UNCLAS TBILISI 000155 
 
SENSITIVE 
SIPDIS 
 
E.O. 12958: N/A 
TAGS: PREL PGOV GG
SUBJECT: GEORGIA WELCOMES THE SECRETARY'S SPEECH ON 
EUROPEAN SECURITY 
 
1. (SBU) Government and non-governmental figures alike 
welcomed the Secretary's 29 January speech on European 
security.  President Saakashvili's spokeswoman on 30 January 
noted that the remarks demonstrated Washington's support for 
Georgia.  He welcomed the "unambiguous position and support" 
from the United States, and noted that this "firm policy" 
ensures that the United States will not allow Russia to allow 
the Caucasus to be dominated as part of a sphere of 
influence.  The president also noted that the approach would 
not let the Kremlin "legalize ethnic cleansing" in its 
expulsion of "500,000" Georgians and the occupation of 20 
percent of Georgian territory.  Parliamentary opposition 
leader Giorgi Targamadze (Christian-Democratic Movement) was 
also positive, citing the speech's encouragement for Georgia 
and stressing that the Secretary's speech would serve as a 
reminder for Russia that Georgia would permanently be on the 
agenda. 
 
2. (SBU) The Georgian Ministry of Foreign Affairs released a 
statement supporting the positions laid out by the Secretary, 
particularly emphasizing the point that the cornerstone of 
European security was the "sovereignty and territorial 
integrity of all states."  The MFA noted that the Secretary 
stated her belief that the second principle of European 
security was the "indivisibility of security," and that 
common goals are best pursued using existing institutions 
such as OSCE and NATO.  Also emphasized was that the United 
States did not share Russia'ssense of insecurity over the 
expansion of NATO and the EU, believing that enlargement 
increased Russia's security and prosperity, and that NATO 
should remain open to any nation that aspires to be a member. 
 OSCE received a prominent place in the statement as well, 
with the Secretary's comments about OSCE empowerment and U.S. 

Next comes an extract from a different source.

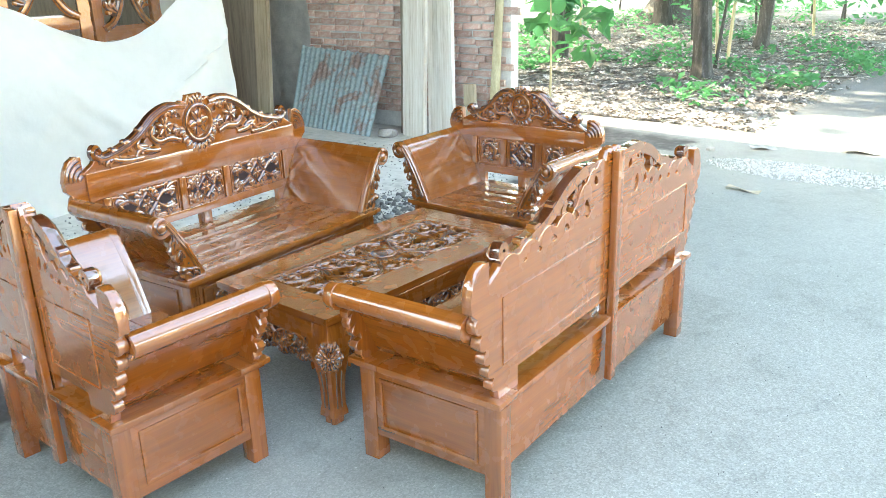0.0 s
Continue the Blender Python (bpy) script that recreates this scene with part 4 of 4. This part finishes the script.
def timber(name, x, y, w, d, h, mat, label, lean=(0.0, 0.0), turn=0.0, top_cut=0.0):
    """A plank or post standing on the ground."""
    ob = thing(name, pose(x, y, 0, lean[0], lean[1], turn), label, "timber", "timber against the wall")
    bm = bmesh.new()
    n = 8
    rnd = random.Random(hash((round(x * 100), round(w * 1000))) & 255)
    rows = []
    for i in range(n + 1):
        z = h * i / n
        j = [rnd.uniform(-0.004, 0.004) for _ in range(4)]
        rows.append([bm.verts.new(p) for p in ((-w / 2 + j[0], -d / 2, z), (w / 2 + j[1], -d / 2, z), (w / 2 + j[2], d / 2, z), (-w / 2 + j[3], d / 2, z + (top_cut if i == n else 0)))])
    for a, b in zip(rows, rows[1:]):
        for i in range(4):
            bm.faces.new((a[i], a[(i + 1) % 4], b[(i + 1) % 4], b[i]))
    bm.faces.new(rows[0][::-1]), bm.faces.new(rows[-1])
    part("plank", bm, mat, ob)
    return ob


timber("timber_post", -5.75, 3.80, 0.26, 0.10, 2.6, OLD_TIMBER, "dark weathered timber leaning on the shed wall", (-2, 2.0))
timber("timber_plank", -5.46, 3.72, 0.22, 0.05, 2.5, RAW, "long pale sawn plank leaning on the wall", (-2, 2.4))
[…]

proposals for strengthening the organization having 
particular resonance in the MFA statement, in light of the 
termination of the OSCE mission in Georgia in 2009. 
 
3. (SBU) Georgian media stressed the Secretary's comments 
citing the need for Russia to honor the terms of the 
ceasefire agreement following the August 2008 war, and the 
refusal of the United States to recognize Russia's claims of 
independence for Abkhazia and South Ossetia.  Liberal daily 
"24 Hours" reported that the speech signaled a change in U.S. 
foreign policy from a pragmatic approach to one based closer 
on common values with its allies.  However, Georgian 
Foundation for Strategic and International Studies expert 
Archil Gegeshidze disagreed, stating that there was nothing 
new in the speech in regards to its criticism of Russian 
policy in the former Soviet Union.  Head of the European 
Research Center Kakha Gogolashvili said that the speech 
clearly set out the U.S. position on recent Russian 
proposals, and that it was a validation that one could not 
view Georgian security without considering the architecture 
of European security.  There did not appear to be any 
negative comments about the speech detailed in the media.